5. Measurement and reporting is still a problem
Gone are the days when telling a business leader that our campaigns are generating “engagement” (opens, clicks, web page views, form fills…) was enough. With content marketing and automation now a core component of the marketing strategy and not just a nice-to-have, we need to be proving it’s generating a return on investment. How many leads are MQLing and going over to sales? Are they actually any good and converting to opportunities? Ultimately we need to demonstrate that marketing is influencing and driving real business.
In my experience, one of the biggest hindrances is the tendency to report in silos – some reporting from your MAP, more from your CRM and then potentially adding in a standalone dedicated platform. Take away the politics, step back and decide on the right platform to focus on. Only then can you start to ensure the right fields are mapped to the right places and build the necessary end-to-end reporting to conquer this lingering issue.
It’s a shame there’s no previous version of this report to compare against… so hold tight for that one next year, folks! That said, it seems to me that the big stride taken over the last year or so is unlocking of the power to nurture on a grand(er) scale, whilst content and reporting continue to be the two pain points which increasingly press for a solution.

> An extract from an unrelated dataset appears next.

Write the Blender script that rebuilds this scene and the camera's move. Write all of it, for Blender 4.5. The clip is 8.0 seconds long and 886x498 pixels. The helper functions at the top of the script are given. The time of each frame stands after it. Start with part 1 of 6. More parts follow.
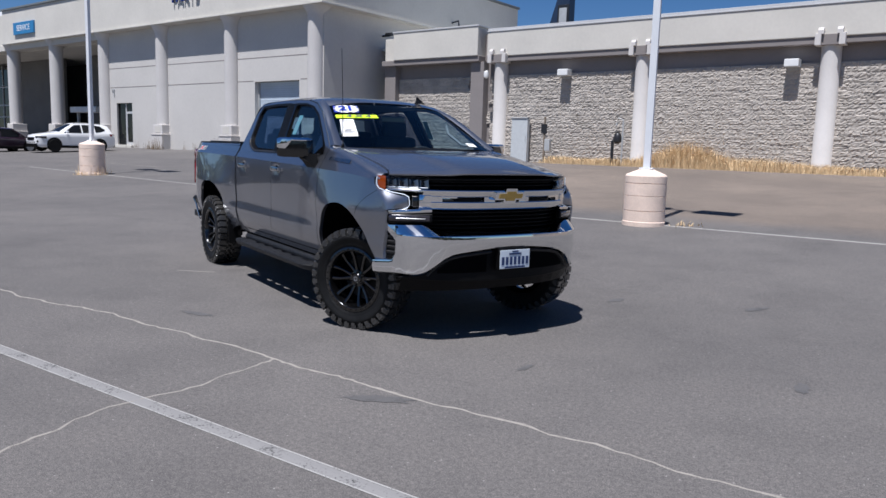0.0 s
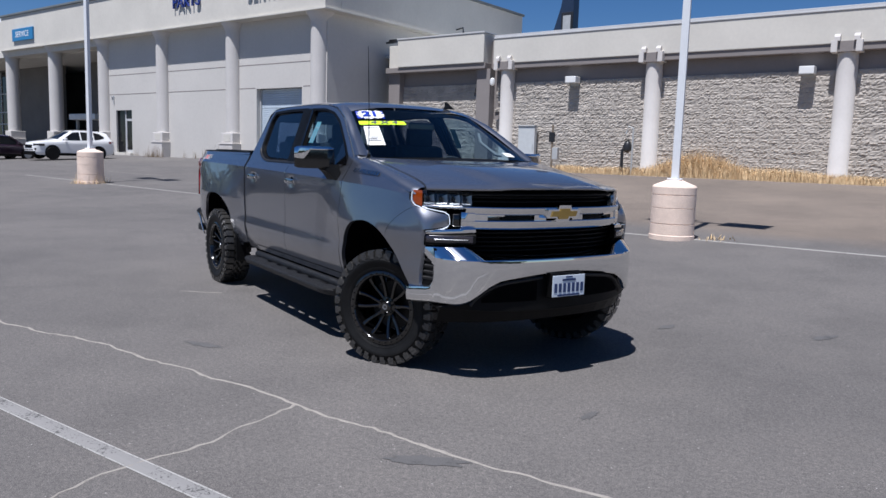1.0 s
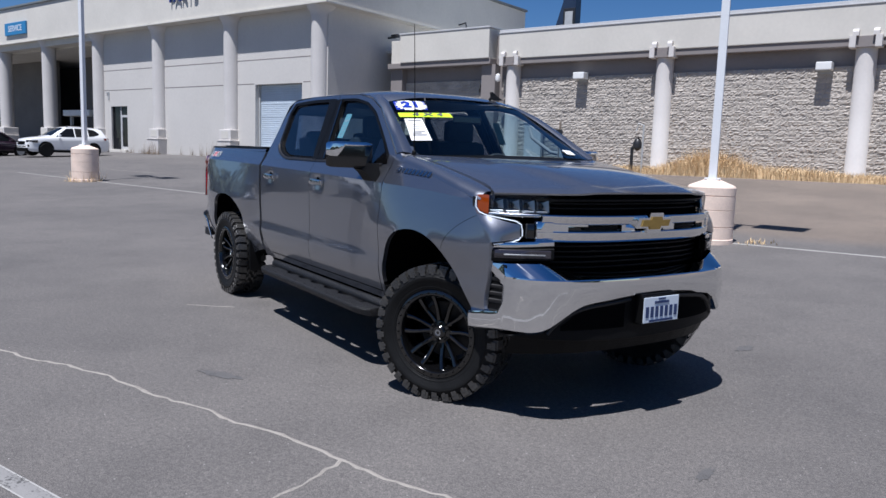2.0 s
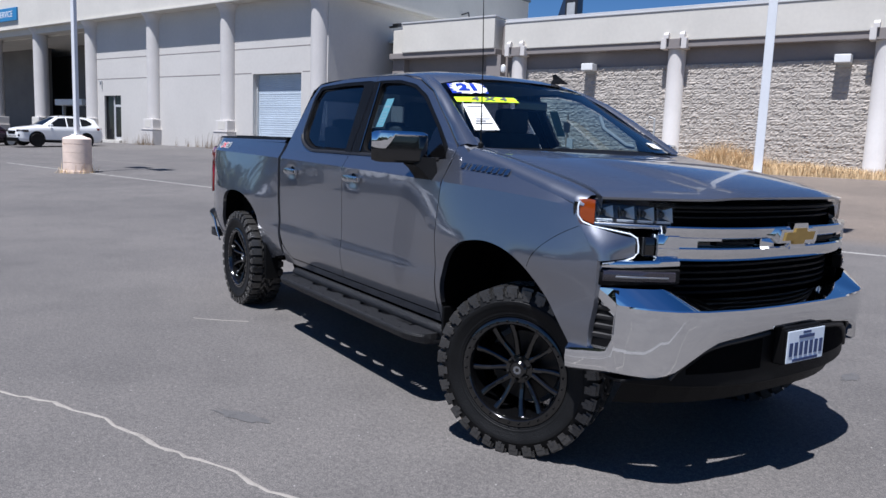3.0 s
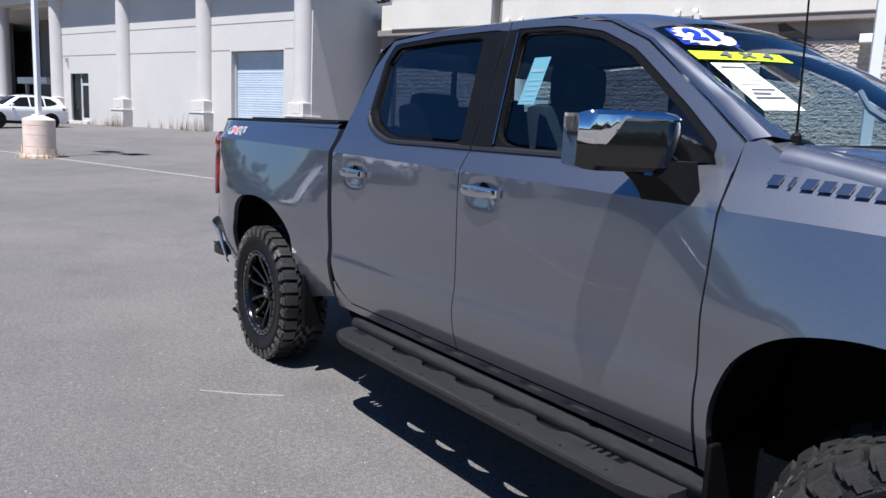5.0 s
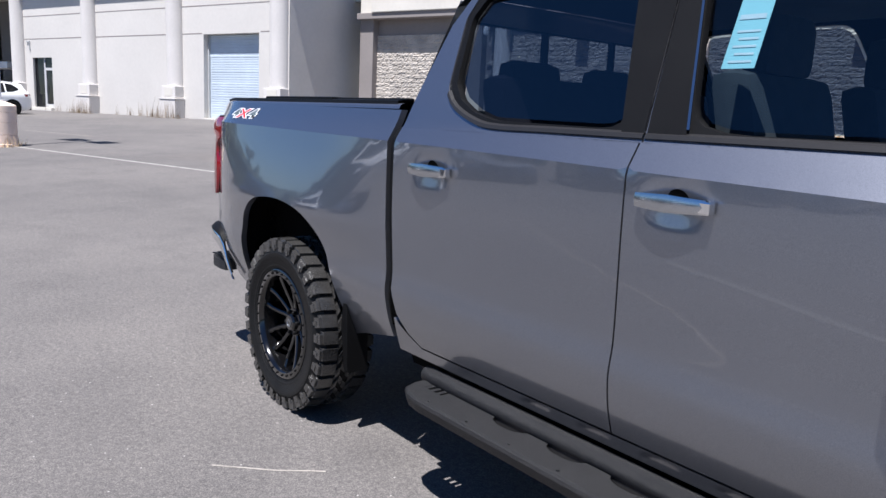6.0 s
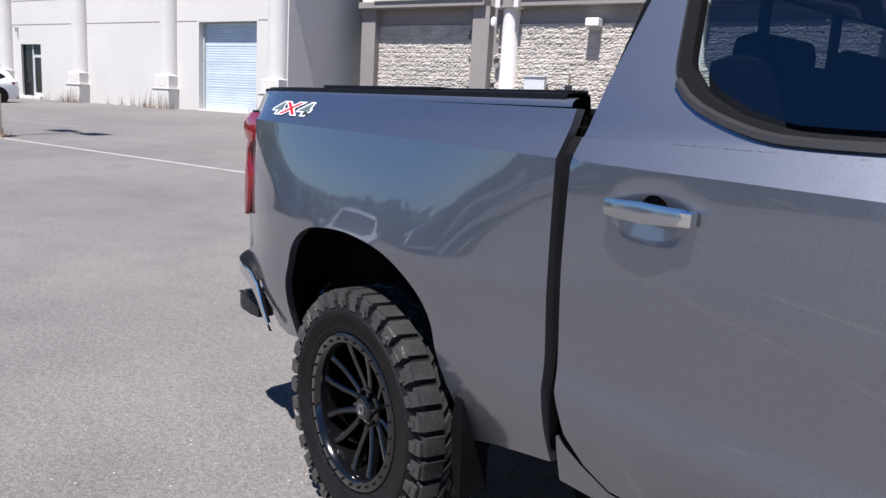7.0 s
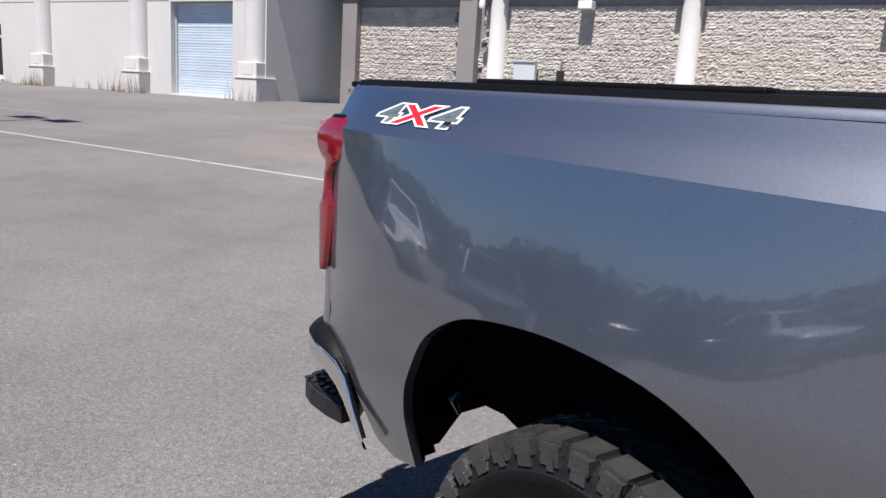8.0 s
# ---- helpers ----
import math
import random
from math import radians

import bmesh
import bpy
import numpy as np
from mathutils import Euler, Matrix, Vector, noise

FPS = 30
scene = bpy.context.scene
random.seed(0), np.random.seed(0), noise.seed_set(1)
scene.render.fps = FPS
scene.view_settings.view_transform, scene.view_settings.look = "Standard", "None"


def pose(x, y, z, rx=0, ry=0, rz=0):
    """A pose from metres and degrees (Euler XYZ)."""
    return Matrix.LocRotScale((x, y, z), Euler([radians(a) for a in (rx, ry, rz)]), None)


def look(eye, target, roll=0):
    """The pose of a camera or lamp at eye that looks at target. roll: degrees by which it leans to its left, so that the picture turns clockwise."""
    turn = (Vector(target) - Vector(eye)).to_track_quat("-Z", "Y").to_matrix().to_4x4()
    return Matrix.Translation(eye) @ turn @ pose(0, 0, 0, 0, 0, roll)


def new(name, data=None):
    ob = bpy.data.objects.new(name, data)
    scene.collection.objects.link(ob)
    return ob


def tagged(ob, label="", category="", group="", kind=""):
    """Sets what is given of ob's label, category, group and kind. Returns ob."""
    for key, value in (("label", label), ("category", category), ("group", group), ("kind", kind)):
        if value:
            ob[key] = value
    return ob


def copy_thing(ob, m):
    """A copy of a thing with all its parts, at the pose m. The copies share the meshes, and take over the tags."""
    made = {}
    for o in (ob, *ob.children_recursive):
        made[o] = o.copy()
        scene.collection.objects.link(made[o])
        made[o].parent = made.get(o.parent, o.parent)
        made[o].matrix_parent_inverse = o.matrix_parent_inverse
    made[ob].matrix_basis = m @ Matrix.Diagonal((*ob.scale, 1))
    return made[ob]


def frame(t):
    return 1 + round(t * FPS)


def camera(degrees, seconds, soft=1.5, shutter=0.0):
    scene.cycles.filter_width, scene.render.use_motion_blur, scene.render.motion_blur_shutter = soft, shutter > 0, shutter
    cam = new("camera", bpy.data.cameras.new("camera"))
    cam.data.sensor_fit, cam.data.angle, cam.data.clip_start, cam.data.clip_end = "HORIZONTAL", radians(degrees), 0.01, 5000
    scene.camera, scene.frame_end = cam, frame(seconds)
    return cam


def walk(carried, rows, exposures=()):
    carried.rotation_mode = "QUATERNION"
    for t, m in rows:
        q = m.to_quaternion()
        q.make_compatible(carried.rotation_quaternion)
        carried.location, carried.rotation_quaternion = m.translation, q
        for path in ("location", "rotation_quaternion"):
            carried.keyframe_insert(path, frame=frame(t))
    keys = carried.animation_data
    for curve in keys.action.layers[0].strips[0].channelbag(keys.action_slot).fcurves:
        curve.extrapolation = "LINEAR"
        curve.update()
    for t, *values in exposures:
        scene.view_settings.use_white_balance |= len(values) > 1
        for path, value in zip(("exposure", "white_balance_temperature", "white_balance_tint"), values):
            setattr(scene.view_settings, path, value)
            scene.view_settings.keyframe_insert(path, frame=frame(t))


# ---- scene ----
cam = camera(61.3, 8.0)
PATH = [
    (0, (-3.645, -5.489, 1.495), (-2.563, -3.828, 1.227), 1.7),
    (0.5, (-3.615, -5.092, 1.511), (-2.533, -3.43, 1.254), 1.8),
    (1, (-3.498, -4.698, 1.504), (-2.413, -3.036, 1.257), 1.8),
    (1.5, (-3.43, -4.262, 1.48), (-2.341, -2.603, 1.234), 1.9),
    (1.7, (-3.422, -4.055, 1.493), (-2.33, -2.397, 1.247), 1.9),
    (2.8, (-3.233, -2.954, 1.471), (-2.131, -1.308, 1.195), 2.1),
    (3, (-3.229, -2.748, 1.472), (-2.121, -1.105, 1.201), 2.3),
    (3.5, (-3.115, -2.259, 1.452), (-2.0, -0.623, 1.167), 2.3),
    (4, (-3.027, -1.731, 1.436), (-1.903, -0.105, 1.133), 2.5),
    (4.5, (-2.953, -1.173, 1.456), (-1.808, 0.438, 1.146), 2.6),
    (5, (-2.82, -0.605, 1.469), (-1.658, 0.993, 1.156), 2.6),
    (5.2, (-2.791, -0.375, 1.452), (-1.611, 1.207, 1.129), 2.3),
    (6.5, (-2.457, 1.144, 1.423), (-1.228, 2.683, 1.074), 3.0),
    (7, (-2.324, 1.744, 1.424), (-1.089, 3.276, 1.066), 3.3),
    (7.5, (-2.195, 2.359, 1.433), (-0.945, 3.877, 1.066), 3.4),
    (8, (-2.101, 2.992, 1.45), (-0.811, 4.469, 1.057), 3.6),
]
walk(cam, [(t, look(eye, target, roll)) for t, eye, target, roll in PATH],
     exposures=[(0.0, 0.40, 6050, 12), (1.5, 0.42, 5980, 12), (3.0, 0.60, 5920, 12), (4.0, 0.82, 5970, 12), (5.0, 0.92, 6050, 12), (6.5, 1.13, 6220, 13), (7.2, 1.14, 6270, 13), (8.0, 0.93, 6370, 13)])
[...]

Thinking forward to 2018, I anticipate the next big shift will concern data. We’ve known for some time that privacy laws are becoming stricter and, in the EU, May 2018 is when the General Data Protection Regulation (GDPR) finally takes effect, effectively taking us from a default opt-in to a default opt-out status and meaning that you require an explicit opt-in in order to contact by email. Consequently, there will almost inevitably be a greater focus on nurturing inbound leads who provide consent as opposed to much of the historical data that is no longer legally mail-able without first obtaining this consent. It’s a big issue for the industry, and one we’ll no doubt revisit very soon!